On May 19, following a six-month beta and presales period, Marggraff launched his latest invention. It’s called Kinoo and is a family-friendly artificial intelligence — and augmented reality — infused app and video chat solution for the iPhone and iPad. Kinoo took the $10,000 top prize last fall as winner of the fourth annual AARP Innovation Labs’ Grand Pitch Finale. The labs’ mission is to engage early-stage start-ups and help them identify fresh opportunities and tap into the enormous economy of people age 50 and older.
Marggraff’s Silicon Valley company, also named Kinoo, beat out four other start-ups Sept. 30 in a Shark Tank–style competition in which members of an online audience viewed the event and chose the winner through an app on their phones.

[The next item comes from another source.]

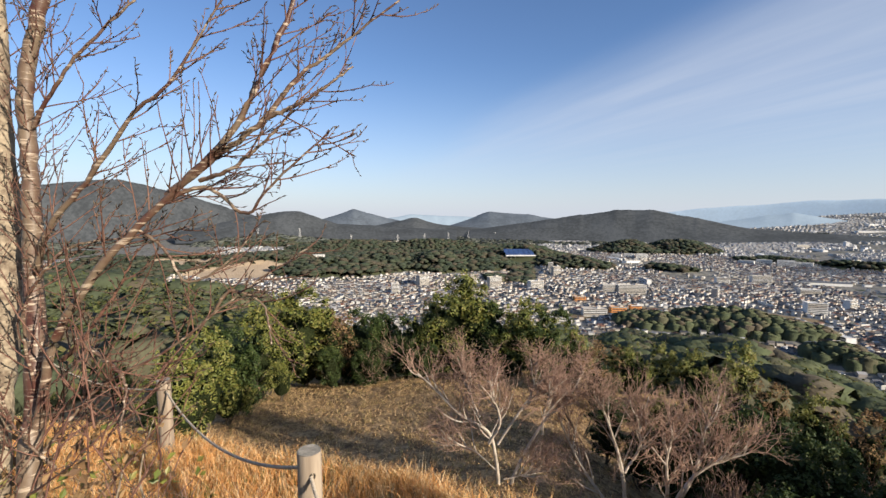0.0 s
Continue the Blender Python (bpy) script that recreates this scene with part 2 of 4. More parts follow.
HILLSIDE = hazed_ridge("wooded mountain, thin haze painted in", (0.055, 0.06, 0.065), 0.42, 0.4)
RIDGE_GREY = hazed_ridge("ridge with backlit haze painted in", (0.11, 0.138, 0.165), 0.84, 0.2)
RIDGE_GREEN = hazed_ridge("mountain, some kilometres of painted haze", (0.085, 0.1, 0.12), 0.4, 0.3)
RIDGE_BLUE = hazed_ridge("mountain, painted bluish for haze", (0.165, 0.205, 0.245), 0.86)
RIDGE_PALE = hazed_ridge("mountain, painted pale for haze", (0.25, 0.31, 0.37), 0.62)

# ---- land ----


def lattice(ix, iy, seed):
    h = (ix.astype(np.int64) * 374761393 + iy.astype(np.int64) * 668265263 + seed * 1274126177) & 0x7FFFFFFF
    h = ((h ^ (h >> 13)) * 1103515245 + 12345) & 0x7FFFFFFF
    return ((h ^ (h >> 16)) & 0xFFFF) / 65535.0


def grain(x, y, size, seed=0, octaves=4):
    """Smooth noise from 0 to 1."""
    total, norm, amp = 0.0, 0.0, 1.0
    for k in range(octaves):
        u, v = x / size * 2**k, y / size * 2**k
        iu, iv = np.floor(u), np.floor(v)
        fu, fv = u - iu, v - iv
        fu, fv = fu * fu * (3 - 2 * fu), fv * fv * (3 - 2 * fv)
        a = lattice(iu, iv, seed + k) * (1 - fu) + lattice(iu + 1, iv, seed + k) * fu
        b = lattice(iu, iv + 1, seed + k) * (1 - fu) + lattice(iu + 1, iv + 1, seed + k) * fu
        total, norm, amp = total + amp * (a * (1 - fv) + b * fv), norm + amp, amp * 0.5
    return total / norm


def step(v, lo, hi):
    t = np.clip((v - lo) / (hi - lo), 0, 1)
    return t * t * (3 - 2 * t)


def polar(az, r):
    return r * np.sin(np.radians(az)), r * np.cos(np.radians(az))


PLAIN = -170.0
# how far the level hilltop reaches, by bearing
RIM = [(-180, 25), (-120, 16), (-80, 9), (-60, 5.9), (-50, 4.7), (-38, 4.0), (-30, 3.45), (-22, 2.85), (-10, 2.3), (20, 2.1), (60, 2.2), (94, 2.6), (102, 3.15), (112, 3.7), (121, 5.0), (128, 7.0), (135, 9.3), (142, 13), (160, 19), (180, 25)]
# how far the slope below it reaches, by bearing
FOOT = [(-180, 1500), (-80, 1300), (-52, 760), (-42, 560), (-20, 520), (-8, 600), (0, 670), (12, 680), (19, 590), (25, 490), (33, 470), (60, 470), (85, 640), (115, 900), (145, 1100), (180, 1500)]
# wooded knolls: bearing, distance, half width, half depth, height
KNOLLS = [(-58, 1500, 260, 160, 50), (-46, 1420, 200, 130, 40), (-38, 1230, 150, 100, 42), (-31, 1330, 150, 110, 52), (-25, 1290, 110, 90, 50), (-19.5, 1330, 120, 100, 48), (-36, 2050, 260, 120, 40), (-25, 2000, 250, 130, 45), (-46, 2450, 300, 200, 45), (-13.6, 1640, 170, 110, 44), (-6.5, 1420, 110, 75, 32), (-0.6, 2060, 130, 110, 50), (5.0, 2120, 140, 110, 54), (4.3, 1420, 85, 30, 16), (14, 1850, 120, 45, 20), (21, 1820, 120, 50, 20)]
KNOLLS_NEAR = [(31, 800, 70, 45, 24), (35, 870, 50, 40, 20), (50.5, 985, 75, 55, 28), (55, 1120, 80, 40, 26), (63, 1340, 60, 45, 28), (57, 600, 60, 40, 16), (11, 745, 95, 48, 26), (3, 705, 60, 40, 17), (20, 655, 42, 30, 18), (28, 815, 55, 60, 26), (34, 770, 42, 38, 26), (39, 1010, 50, 32, 14), (46.5, 810, 62, 75, 36), (43.5, 700, 40, 42, 26), (52, 950, 62, 50, 26), (60.5, 735, 75, 55, 20), (65.5, 880, 75, 60, 30), (65, 1180, 55, 75, 34), (71, 880, 100, 95, 38)]
KNOLLS_RIGHT = [(78, 980, 130, 100, 42), (75, 1480, 130, 90, 36), (86, 1230, 130, 95, 34), (93, 1460, 80, 55, 30), (99, 1060, 140, 100, 40), (108, 800, 130, 100, 46), (115, 880, 120, 100, 52), (123, 760, 120, 100, 52), (131, 980, 180, 120, 62), (139, 900, 180, 140, 72), (121, 1700, 140, 60, 32), (131, 1850, 180, 70, 34)]
ALL_KNOLLS = KNOLLS + KNOLLS_NEAR + KNOLLS_RIGHT
# how far the woods reach on that side, by bearing
WOODED = [(38, 430), (44, 470), (58, 520), (63, 640), (67, 900), (75, 1220), (90, 1260), (100, 1130), (110, 1100), (118, 1250), (130, 1500), (150, 1700)]
# open fields: bearing, distance, half width, half depth
FIELDS = [(36.5, 1130, 60, 70), (42.0, 880, 46, 80), (39.2, 775, 34, 50), (49.3, 1130, 110, 95), (59, 950, 46, 85), (68, 1240, 110, 115), (38.6, 680, 36, 50), (58.2, 825, 30, 44), (-7, 735, 50, 16), (7, 850, 110, 22), (14, 905, 70, 30), (-12, 2900, 260, 260), (8, 3300, 300, 180), (-20, 3000, 200, 200), (88, 1900, 120, 60), (112, 1300, 50, 60), (82.5, 1180, 40, 70), (90, 2250, 260, 90), (73, 2500, 200, 80)]
SCARS = [(-50, 1330, 130, 90), (-47, 1230, 95, 45), (-31, 2500, 75, 80), (-56, 1500, 140, 90)]
PONDS = [(38.9, 722, 36, 32), (58.2, 862, 24, 20)]


def oval(x, y, az, r, half, deep):
    cx, cy = polar(az, r)
    c, s = math.cos(radians(az)), math.sin(radians(az))
    dx, dy = x - cx, y - cy
    return np.sqrt(((dx * c - dy * s) / half) ** 2 + ((dx * s + dy * c) / deep) ** 2)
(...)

Each runner-up company received $2,500, and all five companies in the finale had won virtual pitch competitions, including an event AARP hosted in March 2021 in collaboration with the Consumer Technology Association, which puts on the CES electronics trade show.
“These AgeTech founders are committed to the important work of tackling the problems we face as we age,” says Jacqueline M. Baker, vice president of start-up programming at AARP Innovation Labs. “We hope these innovations will inspire others to keep building for our future.”
For its part, Kinoo was the winner of the Better Aging Through Technology pitch competition last summer, sponsored by AARP Innovation Labs and Innovation Collective.